◆ **Goal**: Your task is to transcribe all of the data below exactly, omitting the images.

◆ **Dataset extract**:

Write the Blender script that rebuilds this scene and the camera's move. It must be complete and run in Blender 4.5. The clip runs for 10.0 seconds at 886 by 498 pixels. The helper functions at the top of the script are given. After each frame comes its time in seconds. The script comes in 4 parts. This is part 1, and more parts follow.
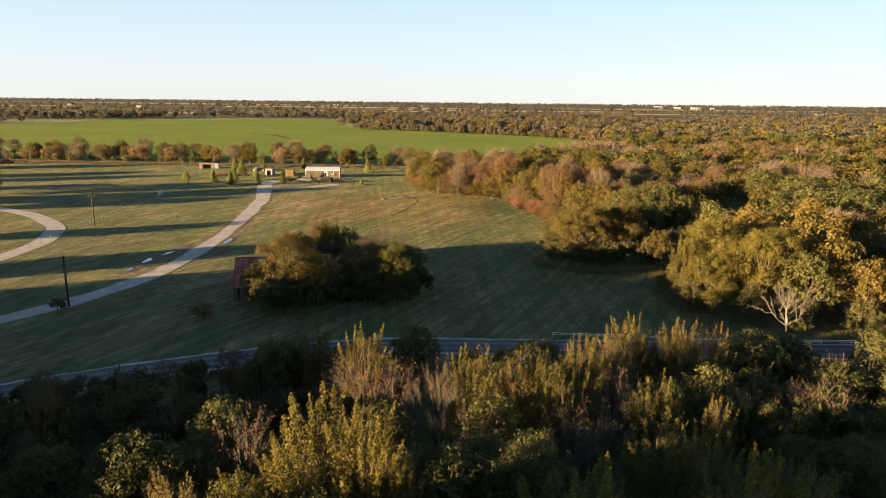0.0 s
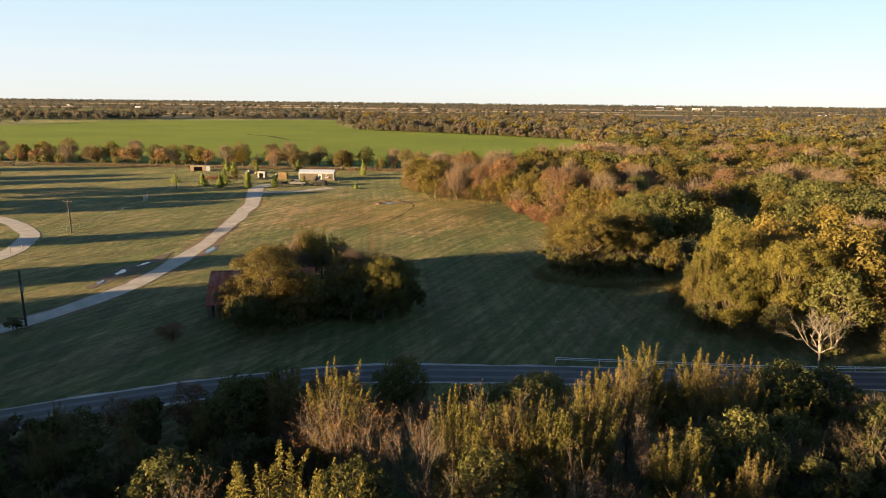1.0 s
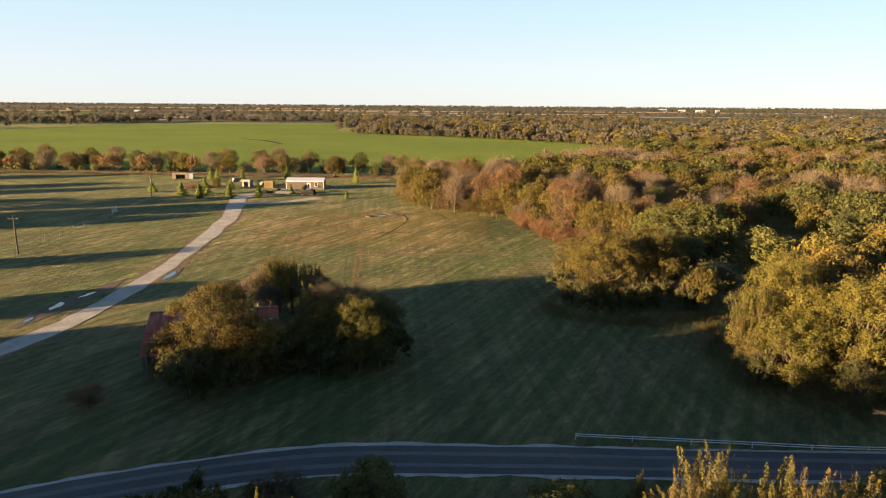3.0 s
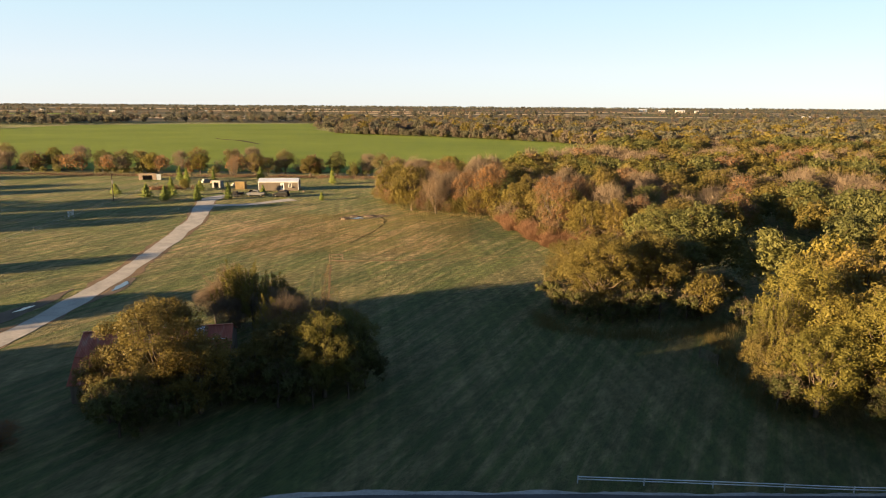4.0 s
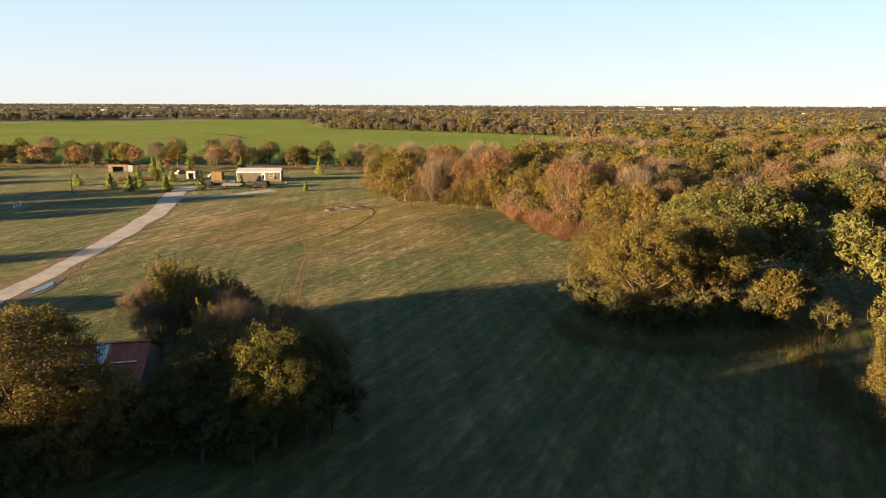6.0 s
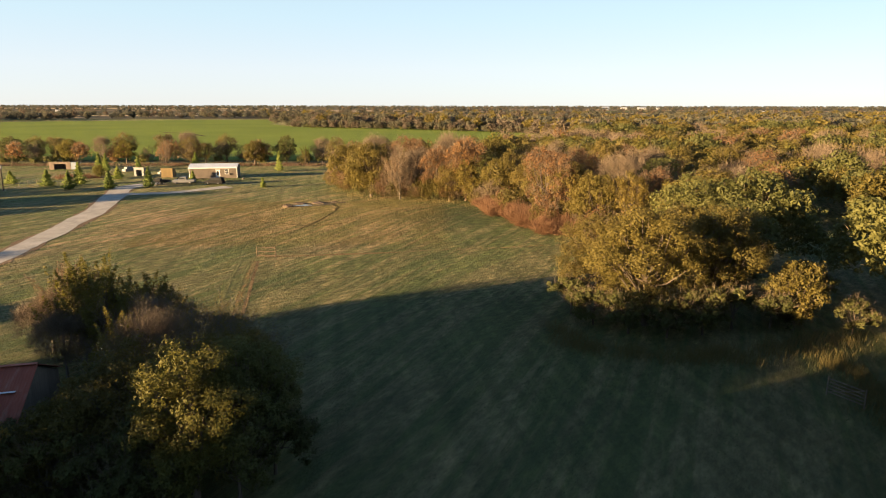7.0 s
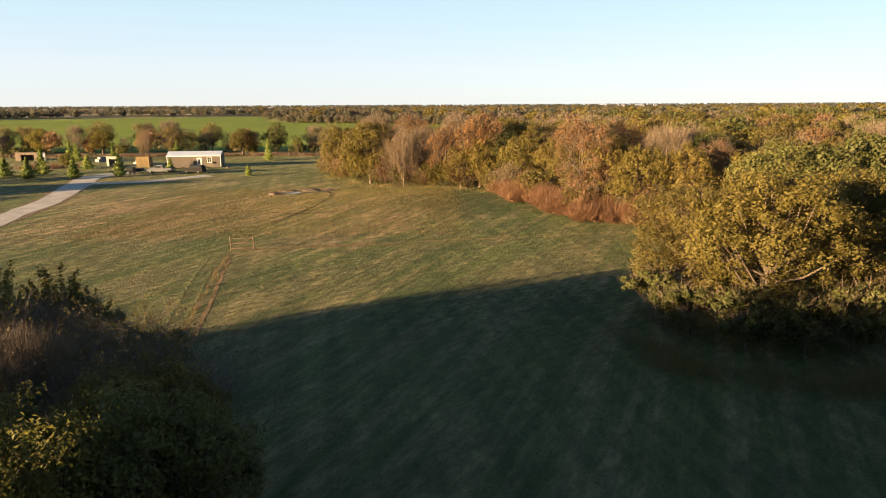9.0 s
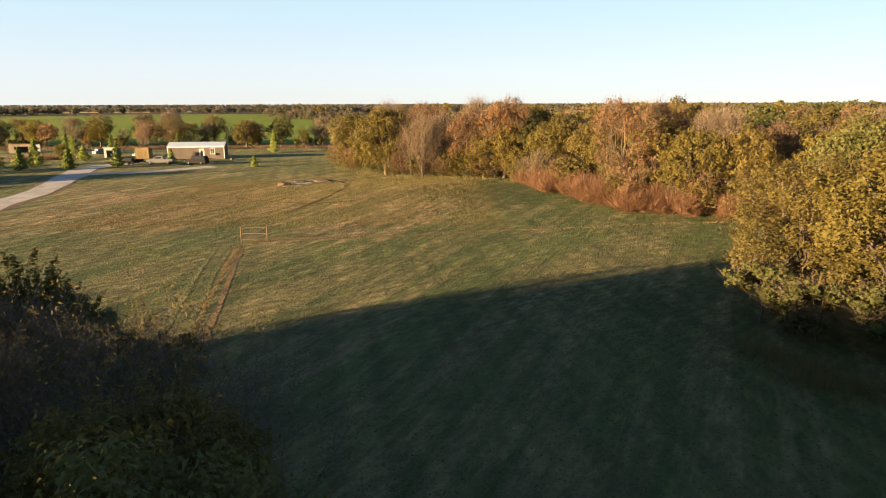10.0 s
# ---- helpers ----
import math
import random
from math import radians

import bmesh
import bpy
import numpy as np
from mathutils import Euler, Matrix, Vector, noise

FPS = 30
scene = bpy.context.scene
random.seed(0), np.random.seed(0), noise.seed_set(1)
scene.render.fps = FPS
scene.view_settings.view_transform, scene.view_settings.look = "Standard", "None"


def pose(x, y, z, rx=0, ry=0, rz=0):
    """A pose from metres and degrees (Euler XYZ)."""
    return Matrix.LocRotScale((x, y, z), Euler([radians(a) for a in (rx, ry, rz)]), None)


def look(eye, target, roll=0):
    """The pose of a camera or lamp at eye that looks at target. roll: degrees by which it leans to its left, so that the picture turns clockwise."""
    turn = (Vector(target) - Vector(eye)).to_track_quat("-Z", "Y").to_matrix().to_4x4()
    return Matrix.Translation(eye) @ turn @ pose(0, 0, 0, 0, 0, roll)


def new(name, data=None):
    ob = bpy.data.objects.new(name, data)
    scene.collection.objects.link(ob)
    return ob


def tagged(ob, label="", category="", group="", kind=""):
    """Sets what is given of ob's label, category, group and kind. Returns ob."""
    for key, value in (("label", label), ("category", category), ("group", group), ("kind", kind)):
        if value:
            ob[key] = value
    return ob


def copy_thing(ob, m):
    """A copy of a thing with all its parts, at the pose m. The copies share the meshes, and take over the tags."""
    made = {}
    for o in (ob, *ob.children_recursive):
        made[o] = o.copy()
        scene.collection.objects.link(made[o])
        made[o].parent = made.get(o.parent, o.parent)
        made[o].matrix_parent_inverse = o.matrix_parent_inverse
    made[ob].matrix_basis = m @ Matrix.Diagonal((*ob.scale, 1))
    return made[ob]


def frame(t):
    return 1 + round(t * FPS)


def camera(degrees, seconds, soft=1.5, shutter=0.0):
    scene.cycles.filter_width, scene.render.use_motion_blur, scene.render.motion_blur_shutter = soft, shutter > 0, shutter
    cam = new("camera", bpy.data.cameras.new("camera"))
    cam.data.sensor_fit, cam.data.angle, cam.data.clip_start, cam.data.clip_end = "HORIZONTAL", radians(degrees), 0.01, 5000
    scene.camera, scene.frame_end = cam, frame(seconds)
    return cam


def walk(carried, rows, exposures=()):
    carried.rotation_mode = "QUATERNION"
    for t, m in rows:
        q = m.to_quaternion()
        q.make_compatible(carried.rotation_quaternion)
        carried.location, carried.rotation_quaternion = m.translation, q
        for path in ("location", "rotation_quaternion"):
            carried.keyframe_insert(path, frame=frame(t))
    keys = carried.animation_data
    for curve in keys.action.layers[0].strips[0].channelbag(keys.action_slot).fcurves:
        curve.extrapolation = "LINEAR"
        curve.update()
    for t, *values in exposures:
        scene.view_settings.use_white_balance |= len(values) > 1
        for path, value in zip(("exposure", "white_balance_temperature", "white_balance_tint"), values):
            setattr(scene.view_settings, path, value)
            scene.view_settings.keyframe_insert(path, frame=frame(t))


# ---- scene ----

◆ **Exercise answer**:
Write the Blender script that rebuilds this scene and the camera's move. It must be complete and run in Blender 4.5. The clip runs for 10.0 seconds at 886 by 498 pixels. The helper functions at the top of the script are given. After each frame comes its time in seconds. The script comes in 4 parts. This is part 1, and more parts follow.
0.0 s
1.0 s
3.0 s
4.0 s
6.0 s
7.0 s
9.0 s
10.0 s
# ---- helpers ----
import math
import random
from math import radians

import bmesh
import bpy
import numpy as np
from mathutils import Euler, Matrix, Vector, noise

FPS = 30
scene = bpy.context.scene
random.seed(0), np.random.seed(0), noise.seed_set(1)
scene.render.fps = FPS
scene.view_settings.view_transform, scene.view_settings.look = "Standard", "None"


def pose(x, y, z, rx=0, ry=0, rz=0):
    """A pose from metres and degrees (Euler XYZ)."""
    return Matrix.LocRotScale((x, y, z), Euler([radians(a) for a in (rx, ry, rz)]), None)


def look(eye, target, roll=0):
    """The pose of a camera or lamp at eye that looks at target. roll: degrees by which it leans to its left, so that the picture turns clockwise."""
    turn = (Vector(target) - Vector(eye)).to_track_quat("-Z", "Y").to_matrix().to_4x4()
    return Matrix.Translation(eye) @ turn @ pose(0, 0, 0, 0, 0, roll)


def new(name, data=None):
    ob = bpy.data.objects.new(name, data)
    scene.collection.objects.link(ob)
    return ob


def tagged(ob, label="", category="", group="", kind=""):
    """Sets what is given of ob's label, category, group and kind. Returns ob."""
    for key, value in (("label", label), ("category", category), ("group", group), ("kind", kind)):
        if value:
            ob[key] = value
    return ob


def copy_thing(ob, m):
    """A copy of a thing with all its parts, at the pose m. The copies share the meshes, and take over the tags."""
    made = {}
    for o in (ob, *ob.children_recursive):
        made[o] = o.copy()
        scene.collection.objects.link(made[o])
        made[o].parent = made.get(o.parent, o.parent)
        made[o].matrix_parent_inverse = o.matrix_parent_inverse
    made[ob].matrix_basis = m @ Matrix.Diagonal((*ob.scale, 1))
    return made[ob]


def frame(t):
    return 1 + round(t * FPS)


def camera(degrees, seconds, soft=1.5, shutter=0.0):
    scene.cycles.filter_width, scene.render.use_motion_blur, scene.render.motion_blur_shutter = soft, shutter > 0, shutter
    cam = new("camera", bpy.data.cameras.new("camera"))
    cam.data.sensor_fit, cam.data.angle, cam.data.clip_start, cam.data.clip_end = "HORIZONTAL", radians(degrees), 0.01, 5000
    scene.camera, scene.frame_end = cam, frame(seconds)
    return cam


def walk(carried, rows, exposures=()):
    carried.rotation_mode = "QUATERNION"
    for t, m in rows:
        q = m.to_quaternion()
        q.make_compatible(carried.rotation_quaternion)
        carried.location, carried.rotation_quaternion = m.translation, q
        for path in ("location", "rotation_quaternion"):
            carried.keyframe_insert(path, frame=frame(t))
    keys = carried.animation_data
    for curve in keys.action.layers[0].strips[0].channelbag(keys.action_slot).fcurves:
        curve.extrapolation = "LINEAR"
        curve.update()
    for t, *values in exposures:
        scene.view_settings.use_white_balance |= len(values) > 1
        for path, value in zip(("exposure", "white_balance_temperature", "white_balance_tint"), values):
            setattr(scene.view_settings, path, value)
            scene.view_settings.keyframe_insert(path, frame=frame(t))


# ---- scene ----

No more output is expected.